State to move 50,000 refugees to Kakuma camp
By Anne Kanina
The Government will transfer 50,000 refugees in Dadaab refugee camp to Kakuma camp.
Speaking during the refugee celebrations, Commissioner of Refugee Affairs Peter Kusimba said relocation was a strategy the Government was adopting to reduce population in the camp.
"Another strategy is expanding Dadaab camp, which will take time due to negotiations required with the host community," said Mr Kusimba.
However, Refugee Consortium of Kenya (RCK) Director Judy Wakahiu said a 50,000 reduction is meagre for a camp with an excess of 185,000 refugees.
"Dadaab should accommodate 90,000 refugees, but today has 275,000 refugees," said Ms Wakahiu.
She also said the 1,600km drive to Kakuma would cost the Government a lot with minimal reduction to the problem of congestion, poor sanitation, water and healthcare in Dadaab.
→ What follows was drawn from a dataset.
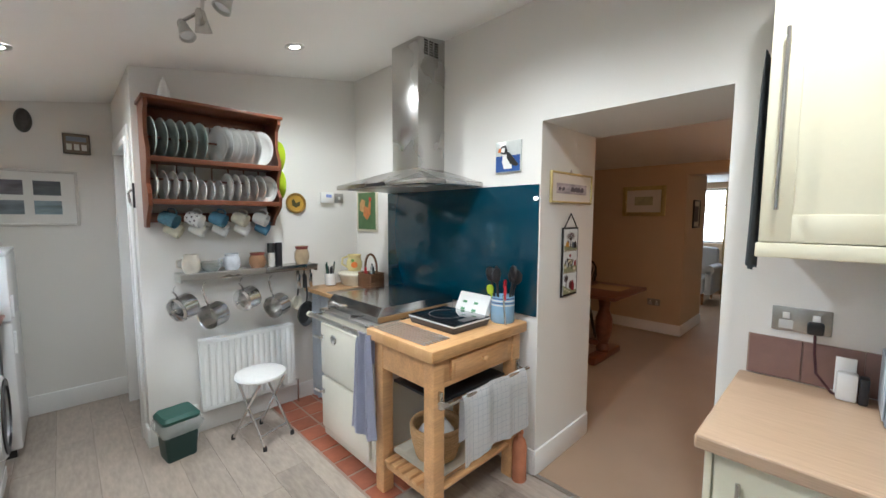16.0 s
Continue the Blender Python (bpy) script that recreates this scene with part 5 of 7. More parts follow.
for i, y in enumerate((1.415, 1.37, 1.32)):
    u = thing("kitchen_tool", "steel kitchen tool with a black handle on the rail", "utensil", pose(XR - 0.16, y, 0.94), "tools on the rail")
    part("blade", box(-0.003, 0.003, -0.014, 0.014, 0.0, 0.11, 0.002), BLACK if i % 2 else POT, u)
    part("handle", tube([(0, 0, 0.105), (0, 0, 0.15)], 0.006), BLACK, u)

u = thing("radiator", "white ribbed panel radiator under the pan rail", "radiator", pose(XR - 0.03, 2.07, 0.165, 0, 0, -90))
RAD = mat("white_radiator_enamel", (0.78, 0.78, 0.76), 0.35, vary=0.015)
LN, HT = 0.64, 0.495
prof = []
n = 15
for i in range(n):
    x0 = 0.02 + (LN - 0.04) * i / n
    wd = (LN - 0.04) / n
    prof += [(x0, -0.058), (x0 + wd * 0.25, -0.066), (x0 + wd * 0.6, -0.066), (x0 + wd * 0.85, -0.058)]
pts = [(0.0, -0.058)] + prof + [(LN, -0.058)]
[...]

The Human Rights Watch (HRW) said the refugee crisis was exposing refugees to more risks.
The March 2009 HRW report ‘From Horror to Hopelessness: Kenya’s Forgotten Somali Refugee Crisis,’ documented that the conditions in Dadaab were appalling because of overcrowding.
Wakahiu warned that the number of stateless people (orphaned refugees) was growing and their cases needed special attention because they cannot go back to their homes.
The UNCHR Assistant Country Representative Louise Aubin urged asylum seekers to report to their offices because they were working at streamlining the credibility of the asylum system.
Differentiating the genuine and fake refugees was termed as essential to ensure good service delivery.
Meanwhile, refugees living in Nairobi asked the Government to consider them when allocating the Muthurwa market stalls.
Their number is estimated to have grown to 100,000.
Kusimba said refugees in urban centres should be absorbed in various professions, thus become net earners and stop depending on local and international aid.
The Government allocation to support refugees has grown to Sh200 million from Sh16 million since the Refugee Act 2006
Kenya hosts nearly 350,000 refugees from Ethiopia, Eritrea, Somalia, Sudan and the Great Lakes region.